Given information:
^^^^^^^^^^^^^^^^

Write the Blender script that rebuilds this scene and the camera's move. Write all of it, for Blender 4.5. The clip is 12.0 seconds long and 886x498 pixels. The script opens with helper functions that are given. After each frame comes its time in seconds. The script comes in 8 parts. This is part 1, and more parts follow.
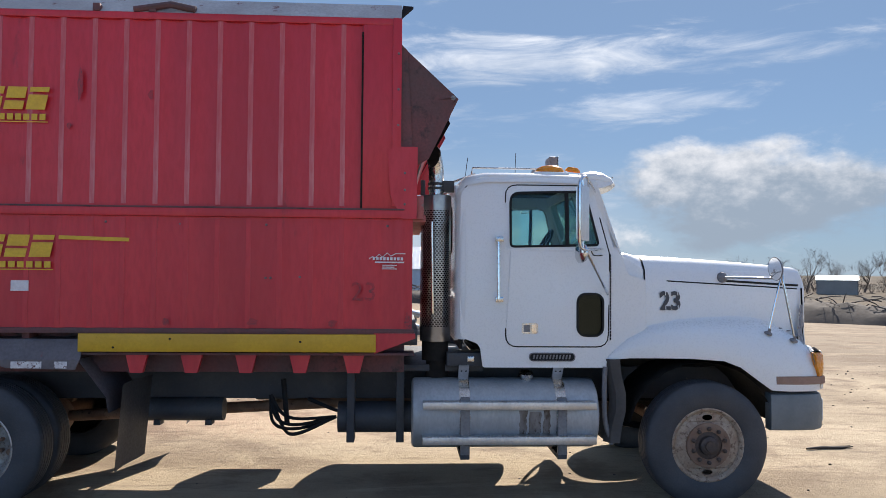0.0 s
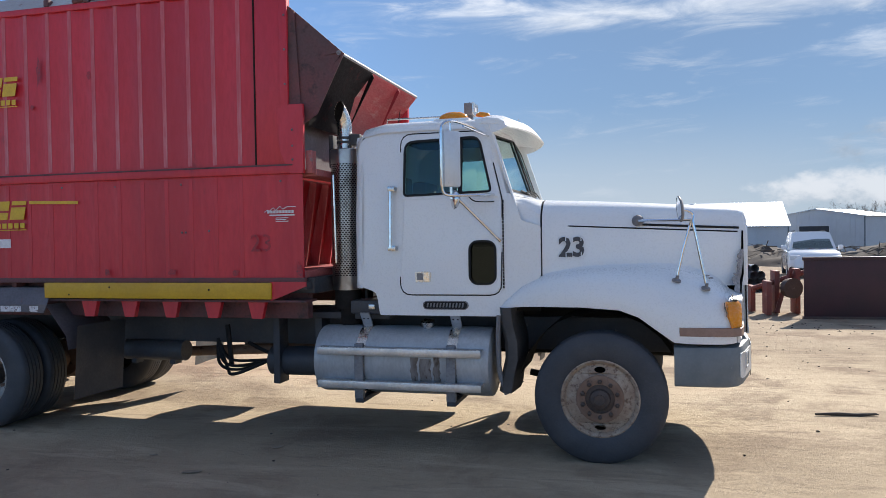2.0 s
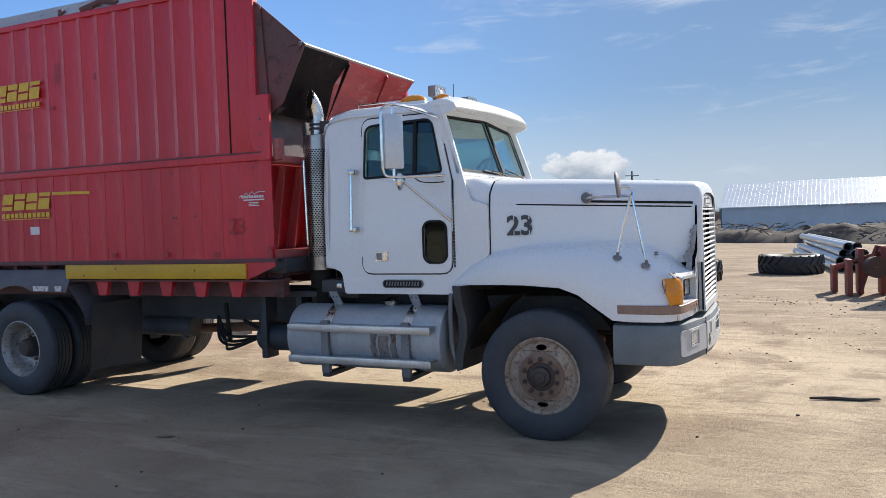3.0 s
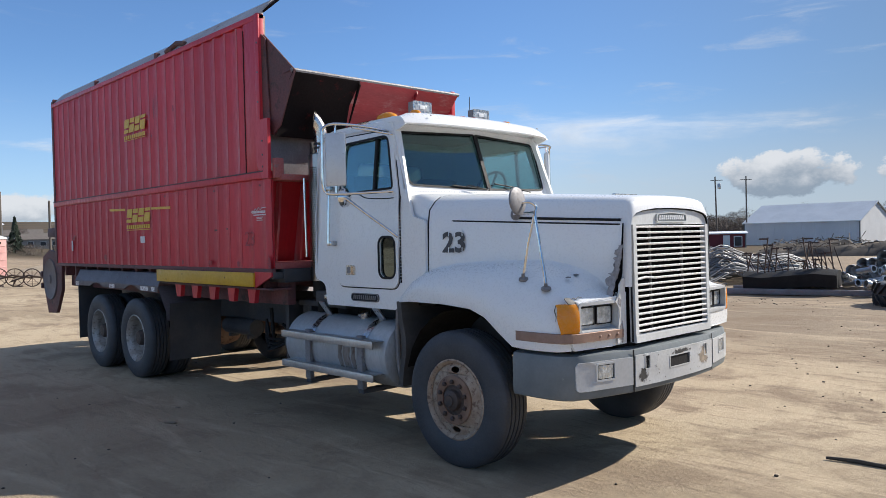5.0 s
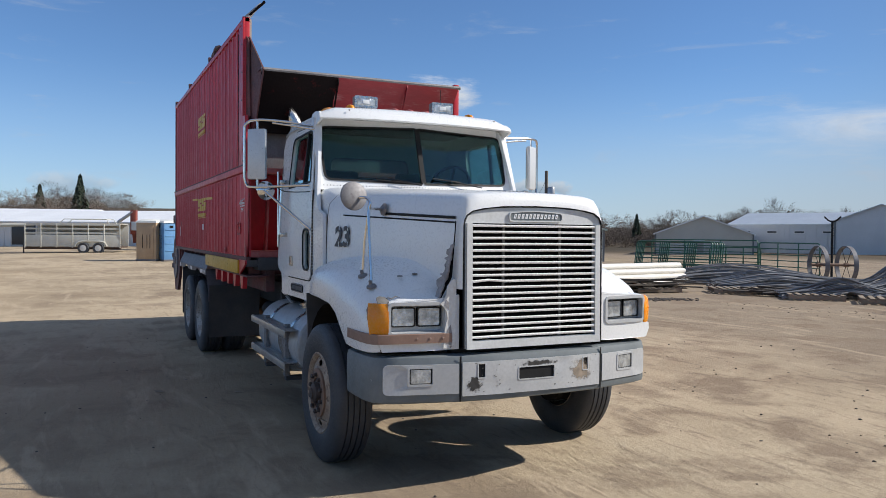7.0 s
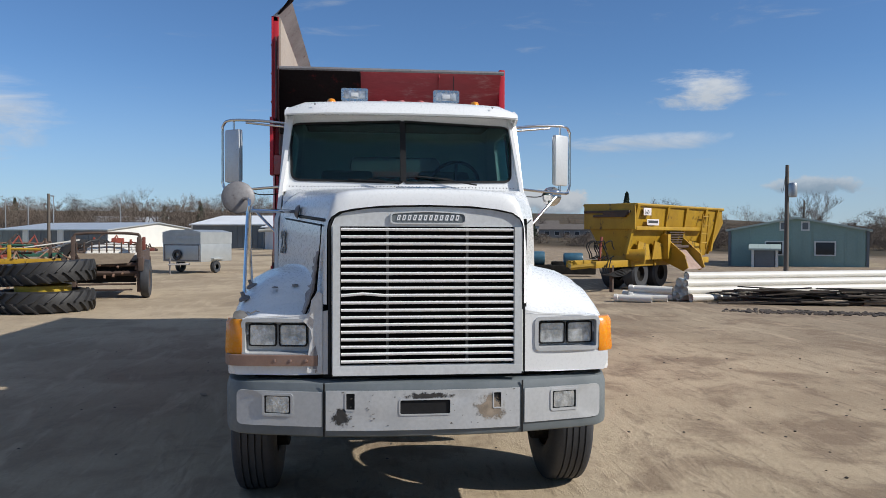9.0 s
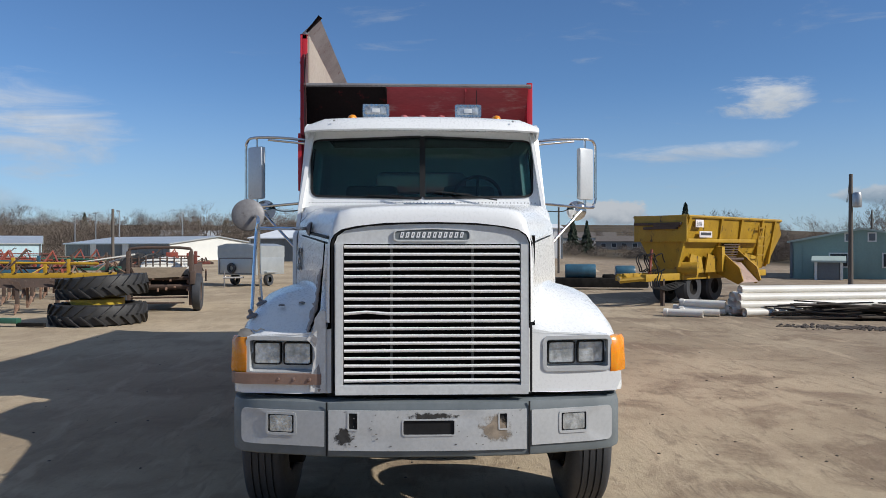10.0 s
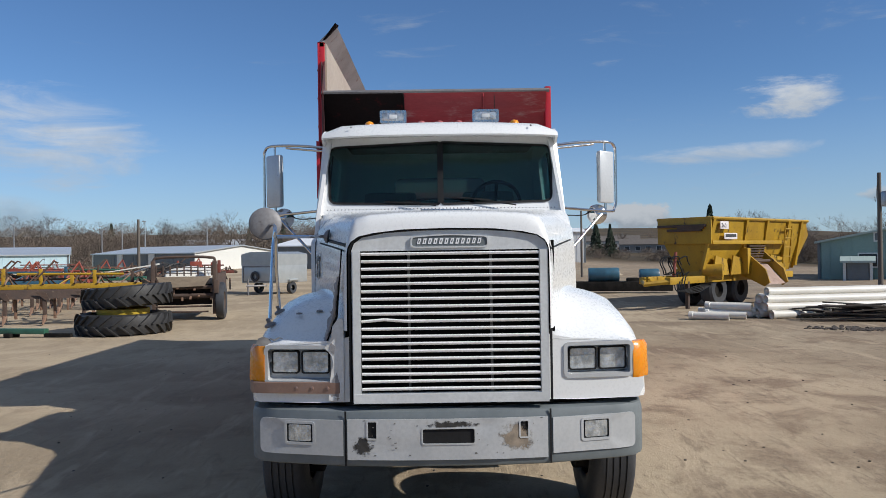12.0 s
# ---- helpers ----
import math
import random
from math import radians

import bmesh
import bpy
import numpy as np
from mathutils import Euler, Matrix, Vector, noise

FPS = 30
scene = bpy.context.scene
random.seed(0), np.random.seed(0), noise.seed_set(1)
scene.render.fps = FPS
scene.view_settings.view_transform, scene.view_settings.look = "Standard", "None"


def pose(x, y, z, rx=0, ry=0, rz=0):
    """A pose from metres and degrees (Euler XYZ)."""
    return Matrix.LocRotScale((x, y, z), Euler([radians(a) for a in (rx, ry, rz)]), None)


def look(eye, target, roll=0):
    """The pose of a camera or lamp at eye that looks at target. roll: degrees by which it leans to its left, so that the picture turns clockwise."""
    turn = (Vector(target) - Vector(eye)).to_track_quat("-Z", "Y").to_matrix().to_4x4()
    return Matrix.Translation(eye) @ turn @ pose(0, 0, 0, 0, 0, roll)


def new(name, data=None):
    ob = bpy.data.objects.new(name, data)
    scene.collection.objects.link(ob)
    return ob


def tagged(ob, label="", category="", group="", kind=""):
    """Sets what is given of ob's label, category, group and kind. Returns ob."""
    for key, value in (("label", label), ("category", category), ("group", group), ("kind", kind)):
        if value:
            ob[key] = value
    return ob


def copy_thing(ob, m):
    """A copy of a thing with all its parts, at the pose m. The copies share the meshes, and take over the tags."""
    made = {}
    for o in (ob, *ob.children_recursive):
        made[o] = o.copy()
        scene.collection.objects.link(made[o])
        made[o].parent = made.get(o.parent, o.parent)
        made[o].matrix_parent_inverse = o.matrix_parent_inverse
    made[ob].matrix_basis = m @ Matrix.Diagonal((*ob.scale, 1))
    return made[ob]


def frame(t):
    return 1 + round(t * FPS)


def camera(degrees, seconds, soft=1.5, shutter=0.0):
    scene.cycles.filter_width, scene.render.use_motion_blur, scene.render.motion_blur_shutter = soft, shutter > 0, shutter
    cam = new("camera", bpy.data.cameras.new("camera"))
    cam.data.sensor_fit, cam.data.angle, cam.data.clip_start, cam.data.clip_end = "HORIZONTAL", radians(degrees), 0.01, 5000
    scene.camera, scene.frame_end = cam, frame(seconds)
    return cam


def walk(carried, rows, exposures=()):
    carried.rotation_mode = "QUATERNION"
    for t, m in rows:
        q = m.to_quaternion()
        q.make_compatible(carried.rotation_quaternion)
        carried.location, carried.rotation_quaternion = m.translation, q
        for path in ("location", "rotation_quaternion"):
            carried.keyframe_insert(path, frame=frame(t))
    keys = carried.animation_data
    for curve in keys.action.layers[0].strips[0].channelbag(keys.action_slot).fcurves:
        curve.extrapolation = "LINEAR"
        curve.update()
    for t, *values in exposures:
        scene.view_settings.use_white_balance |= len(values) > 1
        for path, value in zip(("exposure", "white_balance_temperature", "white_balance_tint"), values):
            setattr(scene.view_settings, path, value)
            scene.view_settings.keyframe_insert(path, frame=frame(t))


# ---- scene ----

^^^^^^^^^^^^^^^^

Written instruction: Go from the first line of the data above to the line containing "pose from metres" and retype exactly those lines, both included, but none of the pictures.

Completed exercise:
Write the Blender script that rebuilds this scene and the camera's move. Write all of it, for Blender 4.5. The clip is 12.0 seconds long and 886x498 pixels. The script opens with helper functions that are given. After each frame comes its time in seconds. The script comes in 8 parts. This is part 1, and more parts follow.
0.0 s
2.0 s
3.0 s
5.0 s
7.0 s
9.0 s
10.0 s
12.0 s
# ---- helpers ----
import math
import random
from math import radians

import bmesh
import bpy
import numpy as np
from mathutils import Euler, Matrix, Vector, noise

FPS = 30
scene = bpy.context.scene
random.seed(0), np.random.seed(0), noise.seed_set(1)
scene.render.fps = FPS
scene.view_settings.view_transform, scene.view_settings.look = "Standard", "None"


def pose(x, y, z, rx=0, ry=0, rz=0):
    """A pose from metres and degrees (Euler XYZ)."""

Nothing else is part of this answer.